### YOUR OBJECTIVE
Each line below must be set down exactly; omit any image you find.

### RAW DATA
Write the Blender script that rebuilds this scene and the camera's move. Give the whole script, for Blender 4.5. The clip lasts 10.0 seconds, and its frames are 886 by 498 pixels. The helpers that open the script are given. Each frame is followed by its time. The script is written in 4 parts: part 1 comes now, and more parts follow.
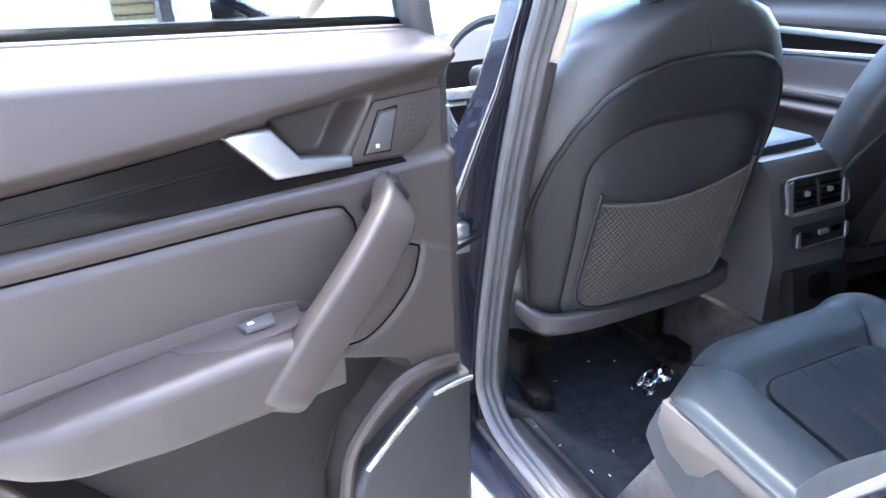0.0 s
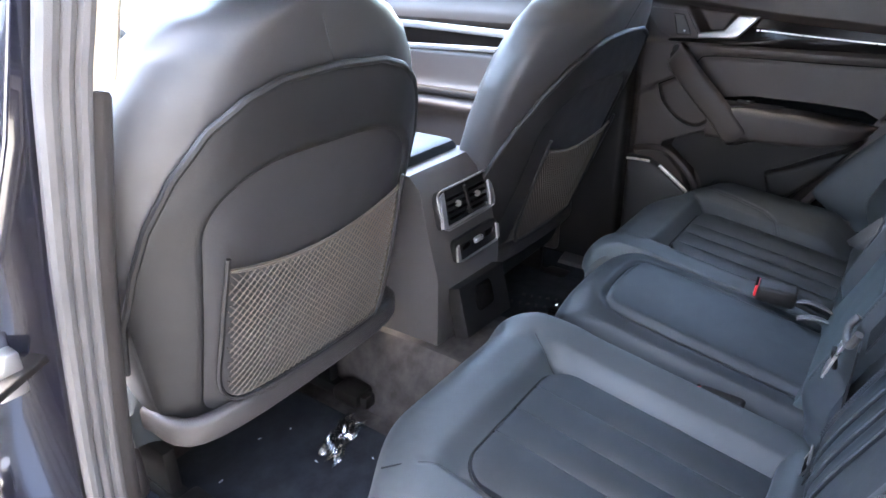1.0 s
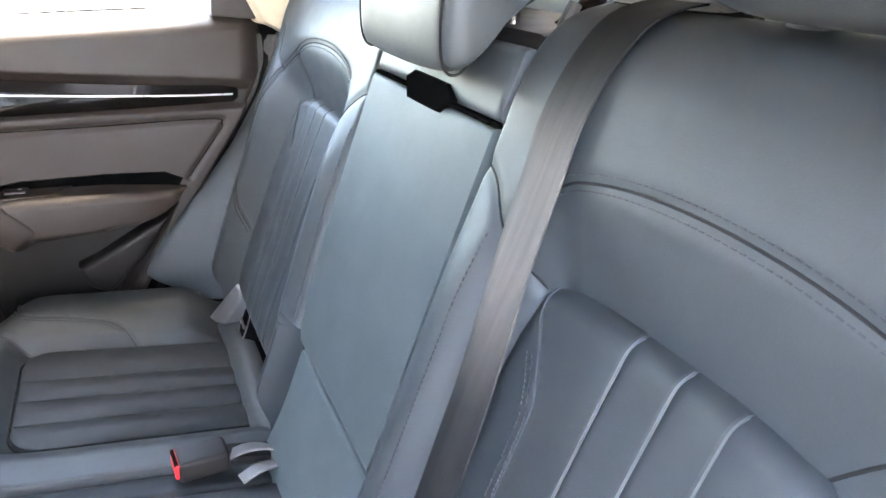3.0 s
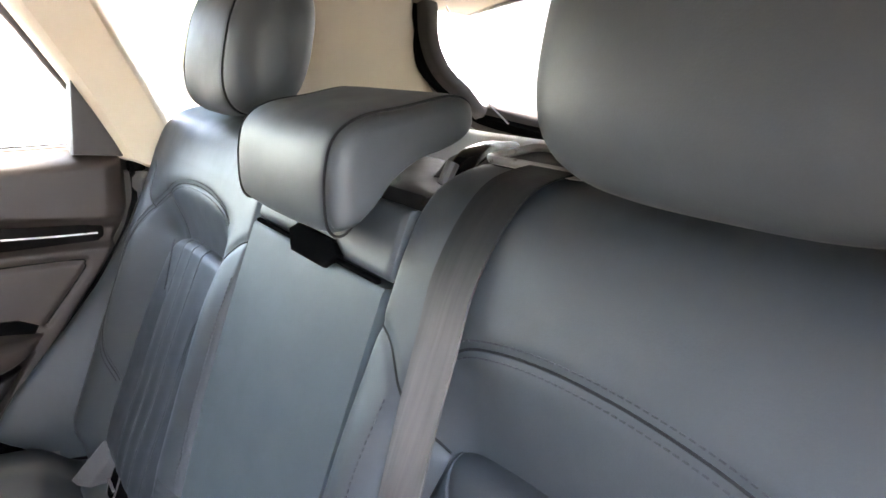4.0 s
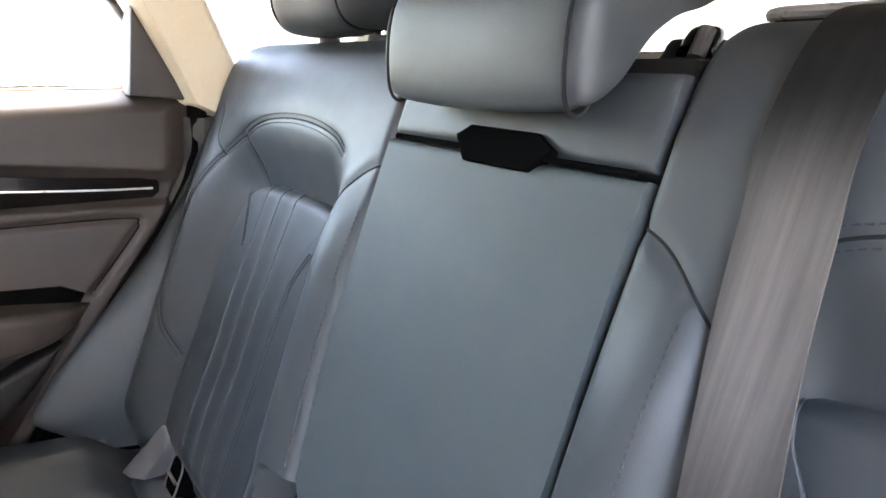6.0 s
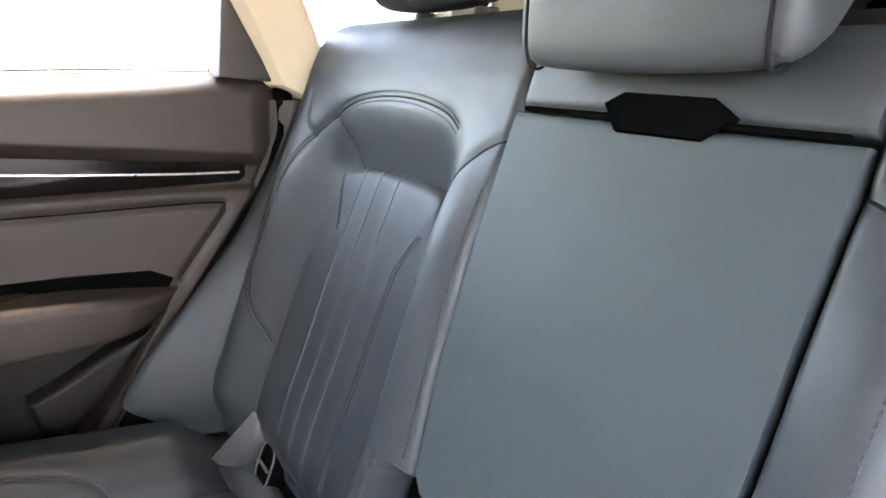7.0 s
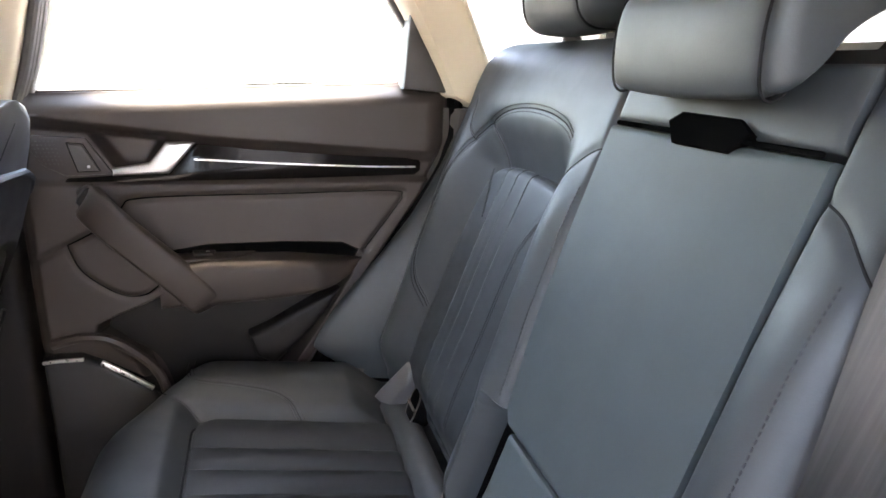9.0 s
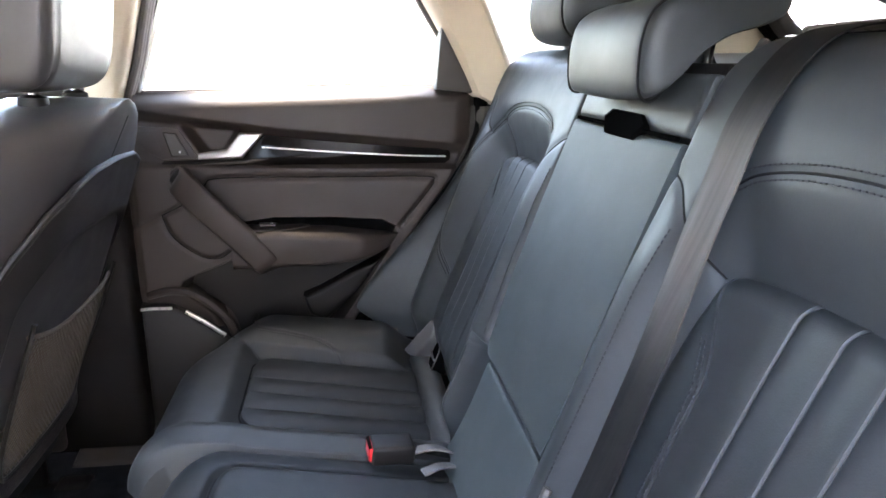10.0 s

### SOLUTION FOR THIS EXERCISE
Write the Blender script that rebuilds this scene and the camera's move. Give the whole script, for Blender 4.5. The clip lasts 10.0 seconds, and its frames are 886 by 498 pixels. The helpers that open the script are given. Each frame is followed by its time. The script is written in 4 parts: part 1 comes now, and more parts follow.
0.0 s
1.0 s
3.0 s
4.0 s
6.0 s
7.0 s
9.0 s
10.0 s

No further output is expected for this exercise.